DAILY BYTE
If the first thing we learn about calling from Moses’ story is that all are called, then the second is that God’s call moves us irrevocably beyond ourselves. Moses was brought out of a desert and his previous way of life by God’s call on his life – he was told to risk the cut throat dynamics of a Pharaoh’s court and to brave the ruthless might of the Egyptian state.
One of the most redeeming parts of Moses’ story is just how real he is in the face of such a call. Moses does his best to weasel his way out of it – bringing up all sorts of long and involved excuses. This is just how we so often react to God’s call on our lives, especially when it is challenging us to move out of our comfort zones, to put aside our natural inclinations to selfishness and form our lives in some specific way around the graceful generosity of God.
Look through Moses’ excuses, then carefully consider the one’s you commonly use. ‘I am too young.’ ‘I am too old.’ ‘I am not gifted enough for that.’ ‘There is too much else I want to do first.’
Moses’ excuses were stammered out one by one and could be paraphrased as Moses feeling he was ‘too little, too wrinkly and too shy!’ In the face of God’s call on his life, Moses began to bring up a lifetime of fears and personal insecurities. Moses felt tiny in the face of the mighty Egyptian machine whose oppression of the Israelites had long been entrenched. Moses felt the creak and rattle of age in his bones, and also felt the long years of painfully stuttering his words meant he was complete unsuitable for the task of being God’s emissary.
The story is told of a man who became lost while travelling through the desert. He eventually became so thirsty that he grew drastically weakened. He stumbled along until he saw a well in the distance. At first he thought it was a hullicination but as he drew nearer he realise it was real. He scrambled as quickly as he could until he reached it but to his horror found it was dry.
Dropping to his knees in despair, the man’s eye by chance fell on a small pile of stones with the corner of a note sticking out from under them. The note read: ‘Dear friend. Dig further under these rocks and you will find a jaor of water. DON’T drink it! The well seems dry, but the pump leather just needs to be watered. If you pour the water from the jug onto the pump leather, it will then provide as much water as you need. Just fill up the jug and rebury it when you are finished.’

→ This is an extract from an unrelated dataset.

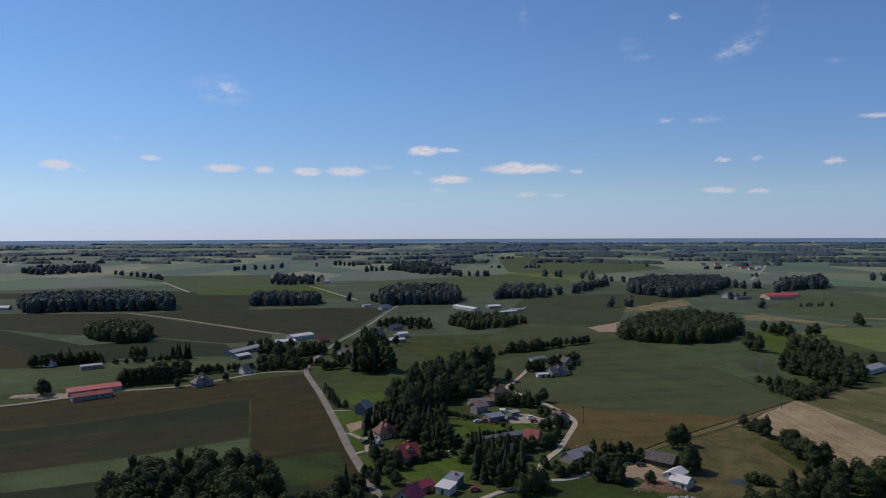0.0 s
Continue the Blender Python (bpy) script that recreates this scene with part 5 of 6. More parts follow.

This story is about fearing the unknown. It must have been quite a moment of trepidation for this man – do I go with what I know and drink from this jug of stale water and sustain my life for at least another day, or do I trust the note’s message and pour out the jug in the hope that I will then have more than enough water to sustain my life for as long as I need to get out of this desert?
Perhaps Moses’ felt he was in a very similar predicament, wondering whether he should go with what he knew and could see with his own eyes – factors such as his age, his stutter, his puniness compared to Egyptian might – or whether he could trust God’s promise enough to see him through to the end of his mission.
These questions are ones we all grapple with in regard to God’s call on our own lives. Can I really trust God and what I believe he is calling me to do with my life? Do I spend my days hiding behind all sorts of excuses, or do I step out in faith and trust?
These are questions that only you can answer.
PRAY AS YOU GO
Holy God, so often I hide behind all sorts of smokescreens and excuses. Please forgive me. Give me the strength and courage I need to trust and obey the call you have placed upon my life. In Christ name I pray. Amen.
FOCUS READING
Exodus 3 : 7-11
The LORD said, "I have indeed seen the misery of my people in Egypt. I have heard them crying out because of their slave drivers, and I am concerned about their suffering. So I have come down to rescue them from the hand of the Egyptians and to bring them up out of that land into a good and spacious land, a land flowing with milk and honey—the home of the Canaanites, Hittites, Amorites, Perizzites, Hivites and Jebusites. And now the cry of the Israelites has reached me, and I have seen the way the Egyptians are oppressing them. So now, go. I am sending you to Pharaoh to bring my people the Israelites out of Egypt."
But Moses said to God, "Who am I, that I should go to Pharaoh and bring the Israelites out of Egypt?"